大学卒業する間際のころ。
田舎の親から電話があって、「おばあちゃんがお祓いをすると言って聞かない」といわれ、しかも「家族全員がそろわなきゃだめだといってどうしようもないのよ」とのこと。忙しい時期でしたが内定先の説明とかもあったので急遽帰省することにしました。
私は「またばあちゃんが変な宗教にひっかかんだろう」ぐらいにしか思ってませんでした。家に帰ると客間、実際は父親のオーディオルームと化してましたが、そこに神社などでみる大きい神棚が組まれていました。
ばあちゃんけっこうまじなんだなーとか思いつつ、居間にいくと真っ黒に日焼けした、小汚い服をきたちっちゃいおじいちゃんがいました。
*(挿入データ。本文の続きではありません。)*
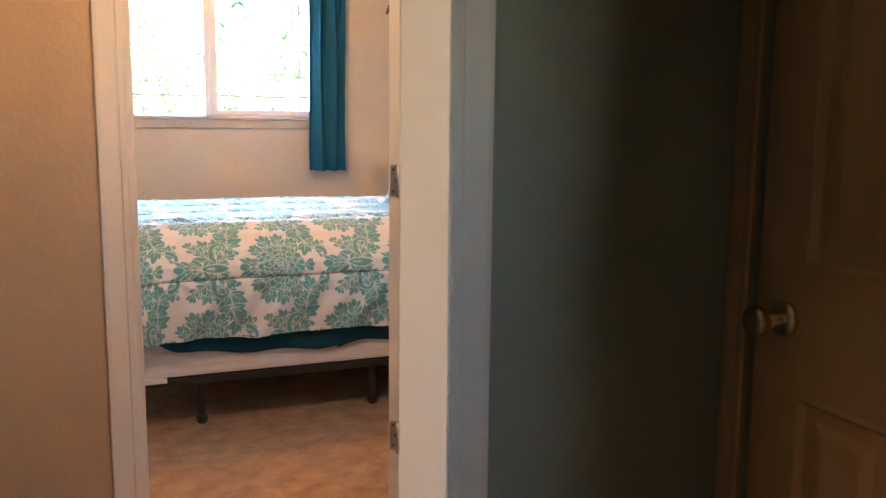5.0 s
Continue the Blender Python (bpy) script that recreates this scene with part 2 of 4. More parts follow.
# hall and bedroom walls
OPEN0, OPEN1 = 0.014, 0.79
wall_boxes("wall_hall_north", [((-2.6, BED_Y0, 0), (OPEN0 - 0.02, BED_Y0 + 0.057, CEIL)), ((OPEN1 + 0.02, BED_Y0, 0), (2.6, BED_Y0 + 0.057, CEIL)),
                               ((OPEN0 - 0.02, BED_Y0, DOOR_H + 0.02), (OPEN1 + 0.02, BED_Y0 + 0.057, CEIL))], TAN, "tan hall wall round the bedroom door")
wall_boxes("wall_bedroom_door", [((ROOM_X0, BED_Y0 + 0.057, 0), (OPEN0 - 0.02, BED_Y1, CEIL)), ((OPEN1 + 0.02, BED_Y0 + 0.057, 0), (ROOM_X1, BED_Y1, CEIL)),
                                 ((OPEN0 - 0.02, BED_Y0 + 0.057, DOOR_H + 0.02), (OPEN1 + 0.02, BED_Y1, CEIL))], BEIGE, "beige bedroom wall round the door")
wall("wall_hall_west", (-2.7, 1.19, 0), (-2.6, 2.25, CEIL), TAN, "tan hall end wall")
wall("wall_hall_east", (2.6, 1.19, 0), (2.7, 2.25, CEIL), TAN, "tan hall end wall")
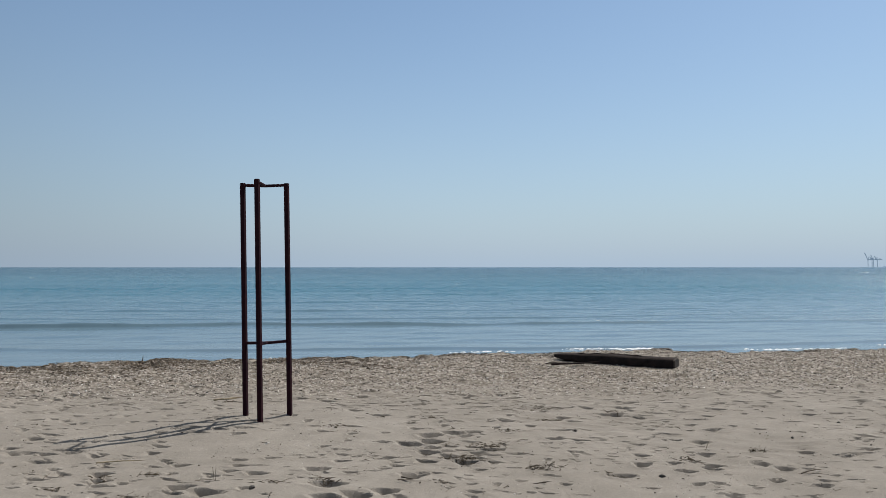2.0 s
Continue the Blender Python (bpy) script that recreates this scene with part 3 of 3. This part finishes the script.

このおじいちゃんがお祓いをする先生とのこと。
おじいちゃんはにこにこしながら私を見て、「遠いところからすまないねえ。でもあなたがおったほうがうまくいくきよ」と言われました。
これがどういう意味か、お祓いが始まってすぐわかりました。神棚の前に、さっきのおじいちゃんが神主さんの格好で現れました。
私たち家族、父、母、祖母、私、弟の5人は神棚の前で正座させられています。手にはもらったお札を合掌の手に挟むように持たされています。
神主さんは私たちに目をつぶってお祈りするようにと言って、お経のようなものを読み上げ始めました。しばらくして、私はちょうど生理のような、お腹に重い痛みを覚えました。
目をつぶっていたのでわからないはずなんですが、背後になにか人の気配を感じました。お腹の痛みに耐えながら、しかし私の意識は少しづつ薄れて行きました。
かすかな意識のなかで私はものすごい悲しみを感じました。しばらくして気がつくと、家族全員が私の方を心配そうに見ていました。
私は、自分の目から鼻から涙のようなものが出ているのに驚きました。しかしなぜか力がはいりません。
脱力、放心状態でした。あとで家族に聞いた話によると私は神主に質問ぜめにされ、意味不明なわめき声を発してたらしいです。
神主さんの説明では、裏の森から私の家の前を流れる川に向かう、霊の通り道がある。その通り道に丁度私の家があったことから、この家に住み着いてしまう霊がいたとか。
それが私に乗り移り、霊を説得して、成仏させたということでした。お祓い(神主さんは祭りっていってましたが)がすんで、後片付けも全部神主さんとそのお付の人がやってくれました。
神主さんは帰り際、「あっちに戻ってなんか変なことがおこるようやったらここに電話してな」といって名詞のようなものを頂きました。それで、私が高校受験とかでお参りにいった神社の神主さんであるということがわかりました。
東京に戻った後、私は、他の人が見えないものを見てしまうようになってしまいました。霊感とかそういうものには話には聞くけど実際に自分が見えてしまうとはすごい驚きでした。
私は数日後、神主さんに電話をかけました。神主さんは笑いながら、「あーあなたはもともとそういう体質なんですよ。
今回のお祓いがキッカケで感覚が鋭くなってしまってるんでしょうねえ。でも大丈夫ですよ。
しばらくしたらまた前と同じに戻りますよ」言葉どおり、1~2ヶ月は頻繁にに霊がみえていました。しかし取り憑かれるようなことはありませんでした。
3ヶ月ぐらいみはそういう感覚は全くなくなっていました。